** Given problem **
Pick out the lines in the listing below that contain the word "Vector" and copy them.

** Given data **
# # # # #
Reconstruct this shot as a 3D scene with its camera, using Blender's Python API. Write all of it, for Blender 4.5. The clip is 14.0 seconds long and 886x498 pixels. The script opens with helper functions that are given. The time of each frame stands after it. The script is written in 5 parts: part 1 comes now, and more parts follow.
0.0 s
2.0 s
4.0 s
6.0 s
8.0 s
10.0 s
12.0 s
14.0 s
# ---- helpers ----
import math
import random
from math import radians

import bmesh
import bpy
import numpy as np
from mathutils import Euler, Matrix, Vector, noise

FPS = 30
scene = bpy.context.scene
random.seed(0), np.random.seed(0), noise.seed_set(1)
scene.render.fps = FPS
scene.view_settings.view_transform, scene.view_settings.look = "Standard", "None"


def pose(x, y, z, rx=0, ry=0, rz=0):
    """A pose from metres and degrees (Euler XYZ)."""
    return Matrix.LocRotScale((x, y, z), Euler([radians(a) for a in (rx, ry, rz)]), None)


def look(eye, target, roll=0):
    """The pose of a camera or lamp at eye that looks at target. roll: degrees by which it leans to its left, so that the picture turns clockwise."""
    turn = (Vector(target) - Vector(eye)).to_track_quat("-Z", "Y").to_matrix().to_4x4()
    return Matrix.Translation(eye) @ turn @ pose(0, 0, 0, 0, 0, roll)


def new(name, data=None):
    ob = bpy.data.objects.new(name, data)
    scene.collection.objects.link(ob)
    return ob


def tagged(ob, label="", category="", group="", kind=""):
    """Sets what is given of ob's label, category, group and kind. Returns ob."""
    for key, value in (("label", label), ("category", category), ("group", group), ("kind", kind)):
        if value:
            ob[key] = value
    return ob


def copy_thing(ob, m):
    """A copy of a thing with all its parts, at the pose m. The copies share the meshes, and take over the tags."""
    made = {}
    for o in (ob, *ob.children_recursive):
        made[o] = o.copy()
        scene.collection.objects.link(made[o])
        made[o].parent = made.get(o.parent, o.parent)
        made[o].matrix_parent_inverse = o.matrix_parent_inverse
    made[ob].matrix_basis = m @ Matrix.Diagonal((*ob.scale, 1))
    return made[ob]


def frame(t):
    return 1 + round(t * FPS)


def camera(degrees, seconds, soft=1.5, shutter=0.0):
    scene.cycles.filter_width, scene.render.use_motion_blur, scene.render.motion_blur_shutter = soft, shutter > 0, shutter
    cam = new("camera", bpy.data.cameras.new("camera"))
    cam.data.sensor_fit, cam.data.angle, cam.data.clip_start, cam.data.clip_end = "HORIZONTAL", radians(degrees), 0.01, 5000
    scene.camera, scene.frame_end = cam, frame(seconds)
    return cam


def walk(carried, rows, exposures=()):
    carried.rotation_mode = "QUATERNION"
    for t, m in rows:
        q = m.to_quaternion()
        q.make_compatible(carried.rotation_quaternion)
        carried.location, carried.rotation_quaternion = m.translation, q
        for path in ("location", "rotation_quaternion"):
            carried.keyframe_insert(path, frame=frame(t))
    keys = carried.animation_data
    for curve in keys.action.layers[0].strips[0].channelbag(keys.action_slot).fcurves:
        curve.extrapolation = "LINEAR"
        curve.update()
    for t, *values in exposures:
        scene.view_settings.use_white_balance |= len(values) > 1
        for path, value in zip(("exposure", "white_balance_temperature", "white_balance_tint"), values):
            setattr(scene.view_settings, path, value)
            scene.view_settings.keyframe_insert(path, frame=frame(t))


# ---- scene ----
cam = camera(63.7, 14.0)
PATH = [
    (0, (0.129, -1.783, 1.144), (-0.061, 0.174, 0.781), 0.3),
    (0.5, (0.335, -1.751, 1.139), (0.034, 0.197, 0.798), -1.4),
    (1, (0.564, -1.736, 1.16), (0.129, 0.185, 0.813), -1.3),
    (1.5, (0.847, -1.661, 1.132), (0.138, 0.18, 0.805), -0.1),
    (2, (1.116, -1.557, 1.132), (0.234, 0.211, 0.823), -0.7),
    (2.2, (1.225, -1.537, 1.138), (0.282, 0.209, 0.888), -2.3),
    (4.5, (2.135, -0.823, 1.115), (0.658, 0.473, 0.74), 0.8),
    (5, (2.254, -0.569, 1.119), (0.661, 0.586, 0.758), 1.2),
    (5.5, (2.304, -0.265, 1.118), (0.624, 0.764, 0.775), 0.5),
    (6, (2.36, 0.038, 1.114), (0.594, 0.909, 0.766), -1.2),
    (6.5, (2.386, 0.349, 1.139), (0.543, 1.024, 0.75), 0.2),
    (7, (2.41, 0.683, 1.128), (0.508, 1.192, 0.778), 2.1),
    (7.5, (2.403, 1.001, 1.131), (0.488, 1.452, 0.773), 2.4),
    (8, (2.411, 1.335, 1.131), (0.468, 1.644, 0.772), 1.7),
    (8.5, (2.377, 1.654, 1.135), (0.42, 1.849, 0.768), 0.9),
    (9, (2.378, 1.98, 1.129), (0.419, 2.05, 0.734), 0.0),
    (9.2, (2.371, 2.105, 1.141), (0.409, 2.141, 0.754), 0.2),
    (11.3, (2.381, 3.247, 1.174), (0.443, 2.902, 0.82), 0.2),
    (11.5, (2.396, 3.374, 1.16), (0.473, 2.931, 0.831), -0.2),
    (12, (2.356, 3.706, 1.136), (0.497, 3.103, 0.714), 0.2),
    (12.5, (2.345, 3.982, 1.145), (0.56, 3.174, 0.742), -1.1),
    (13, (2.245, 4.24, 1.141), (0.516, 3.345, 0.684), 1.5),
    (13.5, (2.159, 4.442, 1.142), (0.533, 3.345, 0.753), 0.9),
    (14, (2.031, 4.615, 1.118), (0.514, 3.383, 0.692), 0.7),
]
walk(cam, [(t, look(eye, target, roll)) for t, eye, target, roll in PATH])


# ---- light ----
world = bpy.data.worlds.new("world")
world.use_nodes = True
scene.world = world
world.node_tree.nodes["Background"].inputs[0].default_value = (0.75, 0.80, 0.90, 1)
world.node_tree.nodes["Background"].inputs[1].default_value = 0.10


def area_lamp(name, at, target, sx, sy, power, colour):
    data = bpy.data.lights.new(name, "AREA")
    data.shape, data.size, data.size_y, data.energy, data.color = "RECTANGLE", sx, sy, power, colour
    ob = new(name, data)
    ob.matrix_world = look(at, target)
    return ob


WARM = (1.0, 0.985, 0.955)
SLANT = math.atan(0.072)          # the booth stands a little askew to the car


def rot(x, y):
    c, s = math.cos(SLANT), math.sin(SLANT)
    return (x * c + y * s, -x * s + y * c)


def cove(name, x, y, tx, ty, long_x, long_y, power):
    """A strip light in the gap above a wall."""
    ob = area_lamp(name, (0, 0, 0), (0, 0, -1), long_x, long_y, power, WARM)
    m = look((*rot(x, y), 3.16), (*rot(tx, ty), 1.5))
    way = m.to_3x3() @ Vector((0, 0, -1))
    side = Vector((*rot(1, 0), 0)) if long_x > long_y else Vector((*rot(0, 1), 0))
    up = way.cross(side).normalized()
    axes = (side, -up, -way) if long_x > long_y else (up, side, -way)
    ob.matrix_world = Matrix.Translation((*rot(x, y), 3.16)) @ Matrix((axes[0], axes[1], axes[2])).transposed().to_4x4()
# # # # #
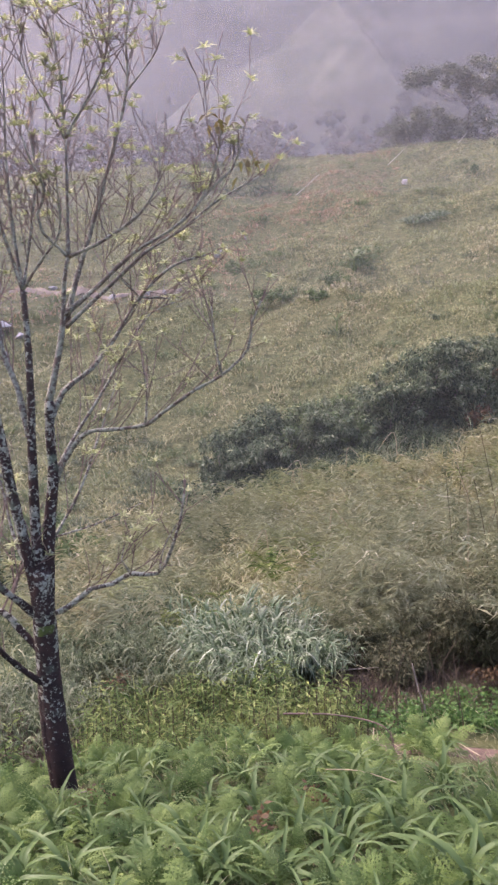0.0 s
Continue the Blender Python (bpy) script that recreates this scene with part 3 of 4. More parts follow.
# # # # #
** Solution for this problem **
from mathutils import Euler, Matrix, Vector, noise
    turn = (Vector(target) - Vector(eye)).to_track_quat("-Z", "Y").to_matrix().to_4x4()
    way = m.to_3x3() @ Vector((0, 0, -1))
    side = Vector((*rot(1, 0), 0)) if long_x > long_y else Vector((*rot(0, 1), 0))